I really dug the idea of a priest bombarded with death trying to selflessly assist in finding a cure to the epidemic going on. It is obvious Priest Sang-hyeon is searching for another calling despite his “higher” calling, and what he receives as a result of his selflessness is a bastardized calling that he did not expect. We watch the turmoil this brings him, which eventually turns to the freedom he was looking for, after many tragic events of course. The twists and turns are constant throughout this piece, and a full attention span shall be required of the viewer to make any sense of what is going on.
As usual, Park’s direction is outstanding and is definitely the highlight of the film. Right from the get-go we are thrown into his captivating visuals which leave any and all big-budget Hollywood films in the dust. He brings out superb performances from his acting crew, and expertly executes each of the tragedies we get in this flick, and with amazing camerawork. We do not get as much gore as you would expect from a vampire film, but we get gore nonetheless and despite him relying on CGI gore at times his execution was great nonetheless.

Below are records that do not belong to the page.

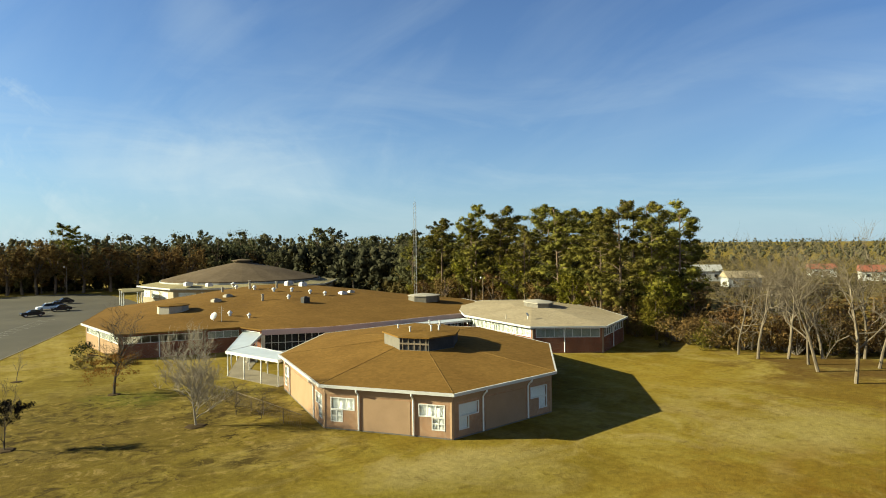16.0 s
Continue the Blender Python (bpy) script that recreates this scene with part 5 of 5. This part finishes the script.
# low understorey that closes the foot of the near woods, tree shade in its colour
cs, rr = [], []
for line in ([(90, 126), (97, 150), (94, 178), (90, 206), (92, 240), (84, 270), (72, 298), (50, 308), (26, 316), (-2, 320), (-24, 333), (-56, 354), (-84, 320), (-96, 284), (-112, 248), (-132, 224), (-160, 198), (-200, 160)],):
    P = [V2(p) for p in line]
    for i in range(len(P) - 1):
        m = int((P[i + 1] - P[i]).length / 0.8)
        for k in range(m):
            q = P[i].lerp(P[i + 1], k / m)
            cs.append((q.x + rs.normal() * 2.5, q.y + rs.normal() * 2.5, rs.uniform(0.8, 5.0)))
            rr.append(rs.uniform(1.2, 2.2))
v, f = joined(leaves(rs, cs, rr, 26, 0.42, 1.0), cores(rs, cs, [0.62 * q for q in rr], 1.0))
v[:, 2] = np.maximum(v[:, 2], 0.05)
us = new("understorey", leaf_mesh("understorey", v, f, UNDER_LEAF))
tagged(us, "brown undergrowth along the foot of the woods, darkened for shade", "undergrowth", kind="stuff")


# added leaf mass that closes the stand of trees behind its front rows, coloured as shade
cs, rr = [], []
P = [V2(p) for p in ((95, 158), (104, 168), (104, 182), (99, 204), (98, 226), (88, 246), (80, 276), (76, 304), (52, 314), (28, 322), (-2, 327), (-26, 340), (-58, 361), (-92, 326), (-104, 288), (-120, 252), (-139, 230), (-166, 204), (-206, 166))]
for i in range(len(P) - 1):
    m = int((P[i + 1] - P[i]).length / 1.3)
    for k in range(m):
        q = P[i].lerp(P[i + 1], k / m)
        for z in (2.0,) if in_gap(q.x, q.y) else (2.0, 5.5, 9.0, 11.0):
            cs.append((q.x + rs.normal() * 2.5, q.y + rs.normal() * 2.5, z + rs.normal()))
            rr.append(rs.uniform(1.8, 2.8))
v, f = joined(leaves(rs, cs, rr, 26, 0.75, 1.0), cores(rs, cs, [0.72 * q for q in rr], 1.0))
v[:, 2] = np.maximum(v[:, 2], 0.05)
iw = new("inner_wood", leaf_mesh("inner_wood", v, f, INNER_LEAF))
tagged(iw, "dense interior of the pine woods, coloured dark for shade", "woods", kind="stuff")


def house(x, y, w, d, h, yaw, roof, label):
    o = thing("house", label, "house", (x, y, 0))
    o.rotation_euler = (0, 0, radians(yaw))
    part("wall", Build().box((0, 0, h / 2), (w, d, h)), LIGHTGREY, o)
    b = Build()
    e = 0.5
    b.add([(-w / 2 - e, -d / 2 - e, h), (w / 2 + e, -d / 2 - e, h), (w / 2 + e, d / 2 + e, h), (-w / 2 - e, d / 2 + e, h), (-w / 2 - e, 0, h + d * 0.28), (w / 2 + e, 0, h + d * 0.28)],
          [(0, 1, 5, 4), (2, 3, 4, 5), (0, 4, 3), (1, 2, 5), (3, 2, 1, 0)])
    part("roof", b, roof, o)
    for k in range(int(w / 4)):
        wd = part("window", Build().box((-w / 2 + 2 + 4 * k, -d / 2 - 0.03, h * 0.55), (1.3, 0.08, 1.2)), CAR_GLASS, o)
        part("frame", Build().box((-w / 2 + 2 + 4 * k, -d / 2 - 0.02, h * 0.55), (1.6, 0.05, 1.5)), WHITE, wd)
    part("door", Build().box((0.2, -d / 2 - 0.05, 1.05), (1.0, 0.08, 2.1)), WOODPOLE, o)
    return o


house(205, 218, 16, 8, 3.6, -42, LIGHTGREY, "long white house with pale roof beyond the trees")
house(190, 190, 10, 7, 3.0, -35, ROOF_PALE, "white house with weathered roof beyond the trees")
house(262, 204, 9, 7, 3.0, -50, REDROOF, "white house with rust-red roof beyond the trees")
house(250, 178, 11, 8, 3.2, -55, REDROOF, "white house with red roof beyond the trees")
house(-92, 495, 13, 8, 3.4, 10, WHITE_METAL, "pale far house in a clearing")
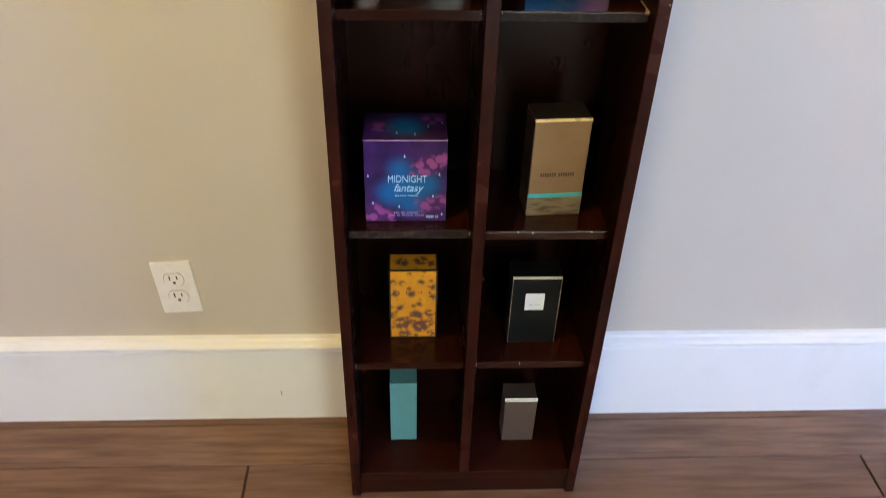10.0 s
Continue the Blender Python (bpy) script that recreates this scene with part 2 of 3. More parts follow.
WALL, UMBER = make_wall(), make_dark_wall()
CEIL = make_print("ceiling_white_paint", (0.78, 0.77, 0.74), 0.7)
# upright wood darkened so cubby insides carry their shade in the colour
WOOD_SHADED, WOOD_H = make_espresso("espresso_wood_shaded", "z", 0.0, 0.015, depth=0.6), make_espresso("espresso_wood_level", "x", 0.010)
WOOD_SHELF = make_espresso("glossy_reddish_espresso_wood", "x", 0.008, 0.03, 0.42, (0.12, 0.20))
WOOD_FACE = make_espresso("figured_espresso_wood", "x", 0.002, 0.09, 0.20, (0.12, 0.17), 0.4)
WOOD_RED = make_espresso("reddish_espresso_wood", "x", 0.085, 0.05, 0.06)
# lit copy of the upright wood, for its front edges
WOOD_LIT = make_espresso("lit_reddish_espresso", "z", 0.036, 0.04, 0.17, (0.2, 0.3))
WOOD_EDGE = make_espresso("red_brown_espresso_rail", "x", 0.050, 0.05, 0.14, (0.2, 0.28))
WOOD_SLAT = make_espresso("glossy_espresso_slat", "x", -0.012, 0.04, 0.45, (0.16, 0.24))
PLANK, WHITE = make_plank(), make_white_paint()
GLASS = make_glass("clear_glass", ior=1.40)
GLASS_WARM = make_glass("amber_tinted_glass", (1.0, 0.92, 0.78), ior=1.38)
PANE = make_glass("window_glass", ior=1.1)
CHROME = make_steel("chrome", 0.10, (0.62, 0.61, 0.60))
GOLD, ROSE = make_steel("pale_gold_metal", 0.25, (0.74, 0.58, 0.36)), make_print("satin_copper", (0.40, 0.235, 0.14), 0.46, 0.6)
PRINT_GOLD = make_print("gold_ink", (0.40, 0.33, 0.15), 0.4, 0.2)
CREAM = make_print("cream_card", (0.82, 0.74, 0.67), 0.5)
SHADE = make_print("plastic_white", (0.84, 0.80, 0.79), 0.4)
DARK = make_print("dark_slot", (0.02, 0.017, 0.015), 0.6)


# ---- mesh helpers ----
def bm_box(x0, x1, y0, y1, z0, z1, bevel=0.0, segs=1, bm=None):
    bm = bm or bmesh.new()
    got = bmesh.ops.create_cube(bm, size=1.0)["verts"]
    for v in got:
        v.co = Vector(((x0 + x1) / 2 + v.co.x * (x1 - x0), (y0 + y1) / 2 + v.co.y * (y1 - y0), (z0 + z1) / 2 + v.co.z * (z1 - z0)))
    if bevel:
        edges = list({e for v in got for e in v.link_edges})
        bmesh.ops.bevel(bm, geom=edges, offset=bevel, segments=segs, affect="EDGES", profile=0.6)
    return bm


def bm_lathe(profile, segs=48, centre=(0, 0), squash=1.0, close=True):
    """Turn a profile of (radius, z) about the upright axis through centre."""
    bm = bmesh.new()
    rings = []
    for r, z in profile:
        if r < 1e-6:
            rings.append([bm.verts.new((centre[0], centre[1], z))])
        else:
            rings.append([bm.verts.new((centre[0] + r * math.cos(a), centre[1] + squash * r * math.sin(a), z)) for a in (2 * math.pi * i / segs for i in range(segs))])
    for a, b in zip(rings, rings[1:]):
        for i in range(segs):
            j = (i + 1) % segs
            if len(a) == 1 and len(b) == 1:
                continue
            if len(a) == 1:
                bm.faces.new((a[0], b[j], b[i]))
            elif len(b) == 1:
                bm.faces.new((a[i], a[j], b[0]))
            else:
                bm.faces.new((a[i], a[j], b[j], b[i]))
    bmesh.ops.recalc_face_normals(bm, faces=bm.faces)
    return bm


def bm_prism(outline, y0, y1, bm=None):
    """An outline in x and z, drawn out from y0 to y1."""
    bm = bm or bmesh.new()
    a = [bm.verts.new((x, y0, z)) for x, z in outline]
    b = [bm.verts.new((x, y1, z)) for x, z in outline]
    faces = [bm.faces.new(a), bm.faces.new(b[::-1])]
    n = len(a)
    for i in range(n):
        faces.append(bm.faces.new((a[i], b[i], b[(i + 1) % n], a[(i + 1) % n])))
    bmesh.ops.recalc_face_normals(bm, faces=faces)
    return bm


def bm_tube(points, radius, segs=8):
    bm = bmesh.new()
    rings = []
    for i, p in enumerate(points):
        p = Vector(p)
        way = (Vector(points[min(i + 1, len(points) - 1)]) - Vector(points[max(i - 1, 0)])).normalized()
        side = way.cross(Vector((0, 1, 0.01))).normalized()
        up = side.cross(way)
        rings.append([bm.verts.new(p + radius * (math.cos(a) * side + math.sin(a) * up)) for a in (2 * math.pi * k / segs for k in range(segs))])
    for a, b in zip(rings, rings[1:]):
        for k in range(segs):
            bm.faces.new((a[k], a[(k + 1) % segs], b[(k + 1) % segs], b[k]))
    bm.faces.new(rings[0][::-1])
    bm.faces.new(rings[-1])
    bmesh.ops.recalc_face_normals(bm, faces=bm.faces)
    return bm


def part(name, bm, material, parent=None, label="", smooth=False):
    me = bpy.data.meshes.new(name)
    bm.to_mesh(me)
    bm.free()
    me.materials.append(material)
    if smooth:
        for p in me.polygons:
            p.use_smooth = True
        me.set_sharp_from_angle(angle=radians(35))
    ob = new(name, me)
    ob.parent = parent
    return tagged(ob, label) if label else ob


def thing(name, place, label, category, group="", kind="", turn=0.0):
    ob = new(name)
    ob.empty_display_size = 0.05
    ob.matrix_basis = pose(*place, 0, 0, turn)
    return tagged(ob, label, category, group, kind)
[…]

So if the story is great and the direction is great then why only a 7-rating? Well, because this film drags like crazy. Once again we get a great Korean film that follows the idea that the film must be at least 2 hours in length regardless of subject matter. If you go into this flick with a caffeine high then you should be fine, but honestly after the first hour I was really wanting this film to end already, and I was not even halfway through. There is so much going on with the film that you must really be looking for a film like this to stay engaged, and while this was a beautiful film to WATCH it did not keep me engaged due to its overdone storyline.
Overall, this is a great film that comes with excellent direction, a complex story, but in the end tends to drag due to too much and too little going on at the same time. Fans of Chan-wook Park should find this one mostly enjoyable, and should know what to expect as well.